I always said and will keep saying that housing is extremely cheap in Romania, even though a bit more expensive in larger cities. Brasov is one of the larger cities and if you look online, many expats claim that you can’t find anything decent for less than $1,000 or maybe $2,000 per month.
Of course, that is not true. You can still find great apartments for an entire family for as little as $300 per month, but Kevin, Katie and Brandon were looking for a house: they really wanted a yard for their dog Precious and it would’ve made the transition to living in Romania a bit easier.
The problem? Houses are a bit more expensive than apartments. And for some strange reason, it seems that winter is not the best time to move as many decide to pull their houses off the market and wait for better weather. So we didn’t have a ton of options from the get-go.
Still, we did visit a few places that can be considered cheap: we started with a 4 bedroom house that was available for 400 Euros per month. It was mostly unfurnished (there wasn’t even a kitchen) and in a loud neighborhood, with mad dogs barking from every yard.
When I saw that place, I started to get a bit worried that they might not actually find something for around 500 Euros per month, which was their budget or at least expected rent. The next house we visited proved that I might’ve been right: I don’t remember the price they were asking, but the place was horrible.
Extremely old furniture, even though the rooms were all large and beautiful. A 250 fixer upper followed, which was in an even worse state. Everything that looked nice was already rented or way over budget.
So finding a place to live in is not that easy – especially if you don’t want an apartment (there’s a lot more of these available). But in the end, it proved that it wasn’t that difficult either as they did sign the contract before we left – which means that they did manage to find a place to call home in the first week of being in Romania.
I would consider that reasonably fast. Tip: do just like they did and start looking at online ads before getting here, know the market and the areas you want to live in. Also contact a few agencies because they can really help out and their commission is usually low by Western standards (at most half of the first month’s rent). Why contact multiple agencies? Because they don’t work together and what one can offer won’t be found anywhere else (except for maybe online).
The house they rented is absolutely beautiful, it is fully equipped and furnished and even has more rooms than they wanted (3 bedrooms if I’m not mistaken, 2 bathrooms, a small living room, plus a dining/eating area). It was great and the price was around what they expected to pay for their new home. I personally believe that they did get a nice value for their money. Here’s how the place looks like (a few photos from the agency, but that’s exactly how the house looks like):
Now that they had the contract signed, they decided to open an Romanian bank account. It was as easy as going into the bank, telling one of the nice ladies there that they want an account with debit cards attached and signing a few papers. Just a week or two later, they were going to get their debit cards.

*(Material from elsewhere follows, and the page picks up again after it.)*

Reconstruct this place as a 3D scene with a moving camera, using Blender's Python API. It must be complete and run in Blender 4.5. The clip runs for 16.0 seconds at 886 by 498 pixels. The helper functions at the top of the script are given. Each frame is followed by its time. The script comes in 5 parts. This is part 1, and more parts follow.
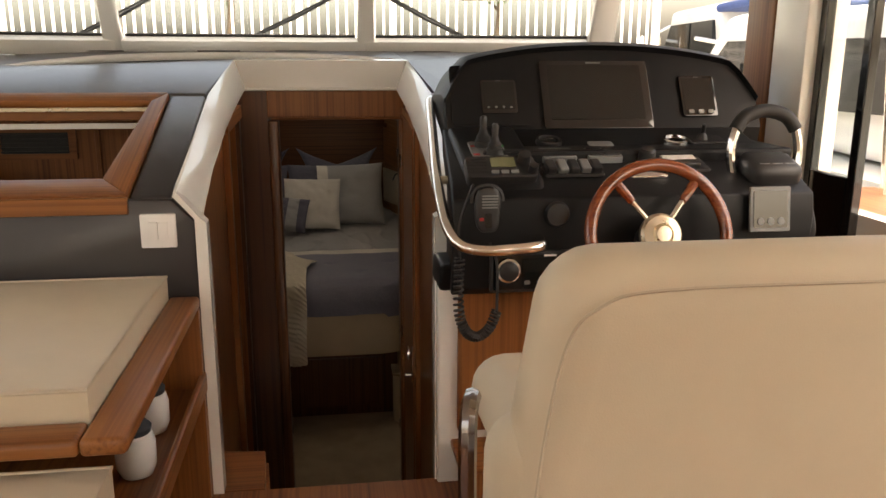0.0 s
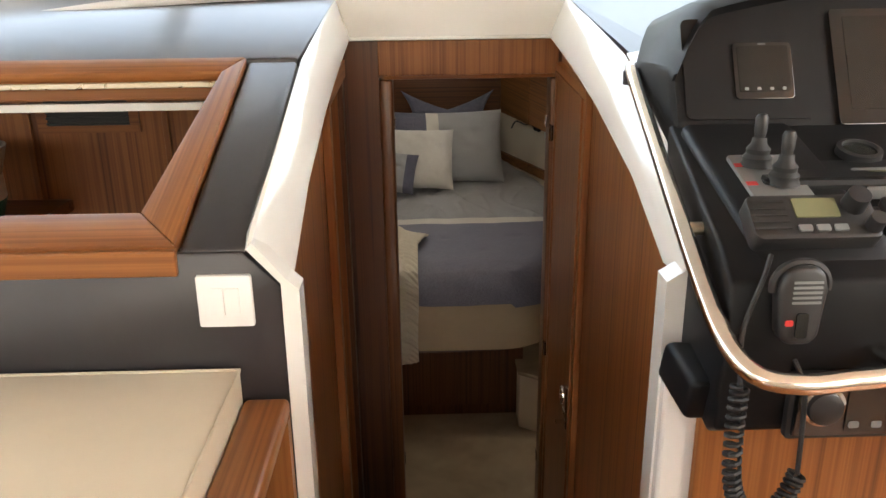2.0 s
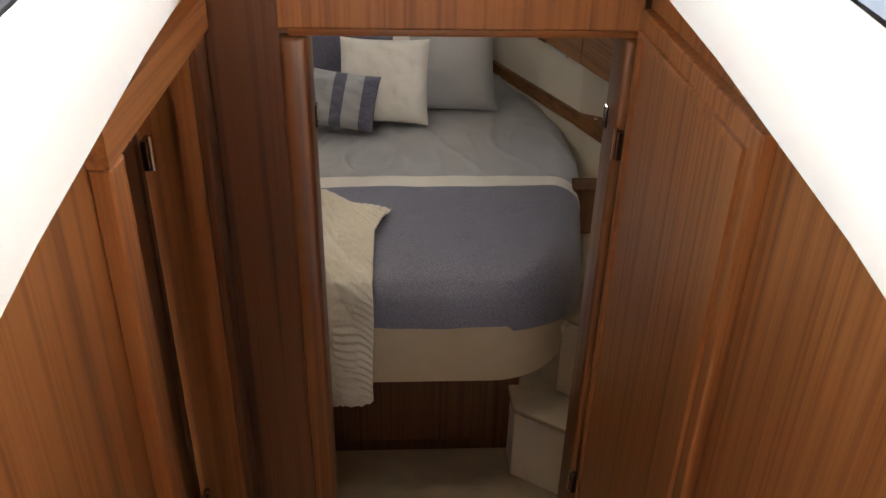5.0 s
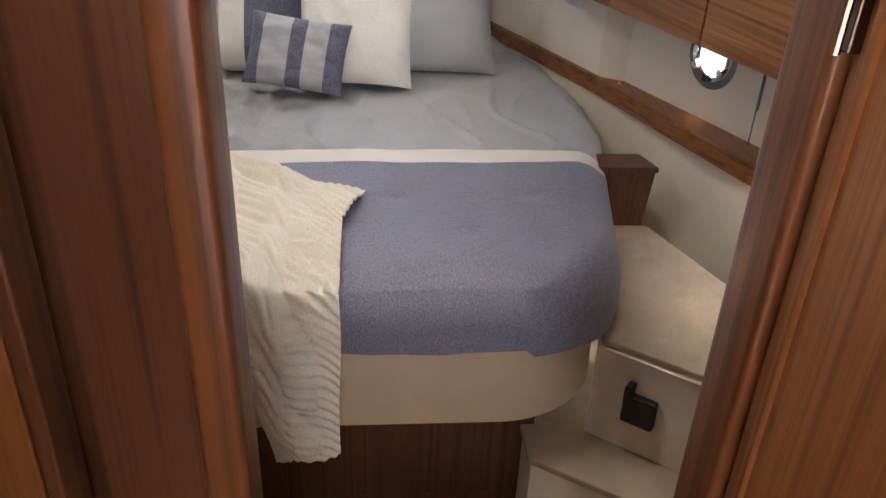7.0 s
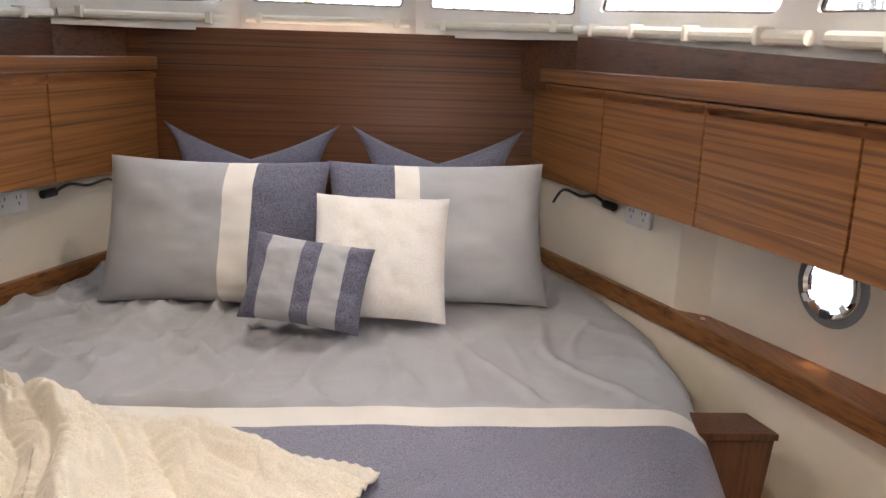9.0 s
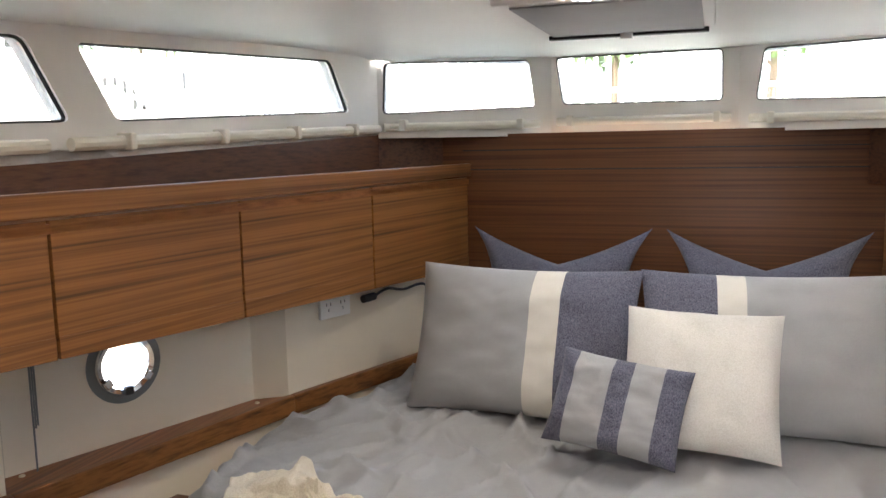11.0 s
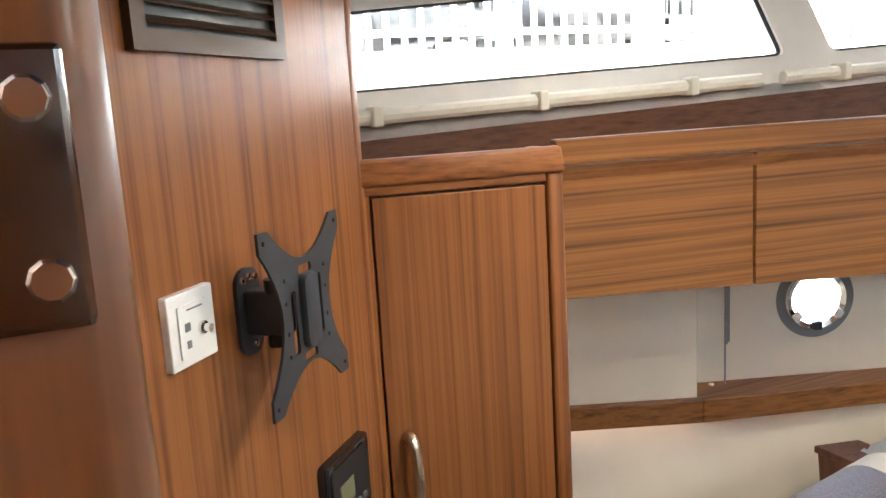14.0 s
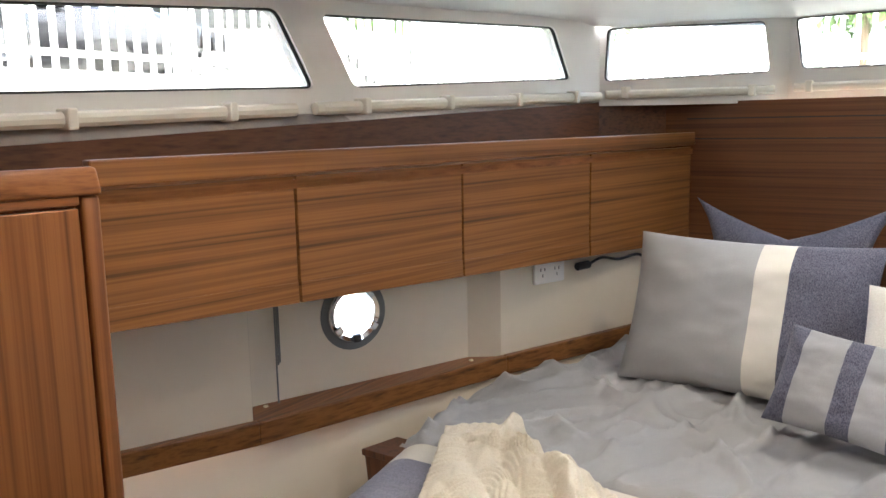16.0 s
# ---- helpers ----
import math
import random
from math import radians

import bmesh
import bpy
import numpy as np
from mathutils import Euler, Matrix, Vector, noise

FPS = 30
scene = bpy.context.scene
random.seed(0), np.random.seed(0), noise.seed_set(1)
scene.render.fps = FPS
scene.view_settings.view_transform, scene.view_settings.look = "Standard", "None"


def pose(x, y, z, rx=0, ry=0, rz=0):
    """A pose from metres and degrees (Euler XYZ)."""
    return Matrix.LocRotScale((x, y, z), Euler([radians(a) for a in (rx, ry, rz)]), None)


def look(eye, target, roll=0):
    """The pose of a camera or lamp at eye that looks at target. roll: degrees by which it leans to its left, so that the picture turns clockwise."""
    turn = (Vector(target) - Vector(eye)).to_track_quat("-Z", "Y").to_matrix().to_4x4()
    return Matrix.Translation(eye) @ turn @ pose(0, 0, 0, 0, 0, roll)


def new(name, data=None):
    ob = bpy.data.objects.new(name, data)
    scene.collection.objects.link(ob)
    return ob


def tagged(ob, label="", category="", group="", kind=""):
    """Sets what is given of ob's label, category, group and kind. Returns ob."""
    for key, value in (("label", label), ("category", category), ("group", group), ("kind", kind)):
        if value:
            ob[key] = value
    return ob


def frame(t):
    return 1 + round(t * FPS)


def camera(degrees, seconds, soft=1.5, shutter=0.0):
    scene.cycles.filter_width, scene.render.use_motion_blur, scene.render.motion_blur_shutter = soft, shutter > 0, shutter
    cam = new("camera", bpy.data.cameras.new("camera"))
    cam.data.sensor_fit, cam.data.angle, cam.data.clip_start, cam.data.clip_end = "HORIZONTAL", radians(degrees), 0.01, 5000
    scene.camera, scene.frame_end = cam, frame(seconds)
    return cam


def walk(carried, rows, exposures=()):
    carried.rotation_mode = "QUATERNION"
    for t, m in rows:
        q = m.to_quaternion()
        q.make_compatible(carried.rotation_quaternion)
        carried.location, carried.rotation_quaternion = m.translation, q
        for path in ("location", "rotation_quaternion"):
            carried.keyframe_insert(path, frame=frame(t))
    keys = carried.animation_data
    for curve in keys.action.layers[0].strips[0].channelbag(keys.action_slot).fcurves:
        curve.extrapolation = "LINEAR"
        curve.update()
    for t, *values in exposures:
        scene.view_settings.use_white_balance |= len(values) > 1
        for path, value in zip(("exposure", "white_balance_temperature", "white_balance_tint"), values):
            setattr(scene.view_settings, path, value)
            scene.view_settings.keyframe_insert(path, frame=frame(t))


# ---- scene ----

However, for people coming from the US, it seems that the banks in the US need some sort of special instructions to allow transfers to Romania, which is something that should be done before living the US. Otherwise, you will have to make a trip to the US Embassy in Bucharest to solve this problem. But US cards work in Romanian ATMs, so you don’t risk running out of money even if you forget to do this step.
All in all, it seems like moving from the US to Romania is not that difficult and I am sure that getting accustomed to living here will be just as easy as it was until now (they also need to get the residence permit and are working on it – and they have three months to do it).
They told me that the people in Brasov are extremely friendly and the family managed to make new friends already and they meet new people almost on a daily basis, they had almost no trouble speaking English with the people in Brasov – and the same would happen in all Romanian cities – and the cultural differences didn’t seem to bother them or surprise them.
There’s also a nice expat community in Brasov, they organize meetings – so you’re not going to be surrounded only by strangers if you too make the move.
What’s different in Romania compared to the US
Even though they are completely delighted with how things are going at the moment and they don’t regret making the move here, I did ask them about things that were different compared to the US. Some cons that a foreigner notices and feels and something that a local might miss.
They did notice a few things, some of which I didn’t: people in Brasov almost never clean the poop their pets leave behind. In my opinion, it was a bit worse than in Bucharest and none of us escaped stepping in some during our stay. It’s sad for a nice city as you are forced to look down instead of checking out the nice things around…
Also, people seem to have a different way of clothing compared to the US and apparently the way we interact (in a restaurant for example) seems more like fighting than actually politely exchanging information with the waiters.
It was fun after our first time eating out, when they asked me what was the argument I was having with the waiter. In reality, we politely exchanged some words, he told us about the food and such… so there was no rudeness or fighting on either side. But to them, who didn’t speak the language, it seemed to be. And that kept happening with other people, but they’ll get used to it!
According to Kevin and his family, people are also not afraid to stare at you – which for non-Romanians might be a bit of a shock – and it’s not uncommon for people to start praising dogs or trying to pet them. And I am sure that there’s even more, however nothing deal breaking so far…
It does make a lot of sense to consider Romania completely different to the US – and even different from other European countries, but Kevin’s family is so far satisfied with the move they made and are still sure that it was the perfect choice. They have also been here for just a couple of weeks and they will need more time to have a better opinion. But as far as the beginning of their adventure goes, things are looking good.
They were also incredibly nice to answer a few questions I had for them – this happened a few months after the actual move, when they were settled and got to experience living in Romania a bit more. You can check out the follow-up interview here.
So if you dream of moving to Romania, just do it! Just do it, because it’s possible and if you feel that you’ll love it, you will most likely do! Kevin, Katie and Brandon proved that and show us all that all you need to do is dream, then act quickly to make it happen.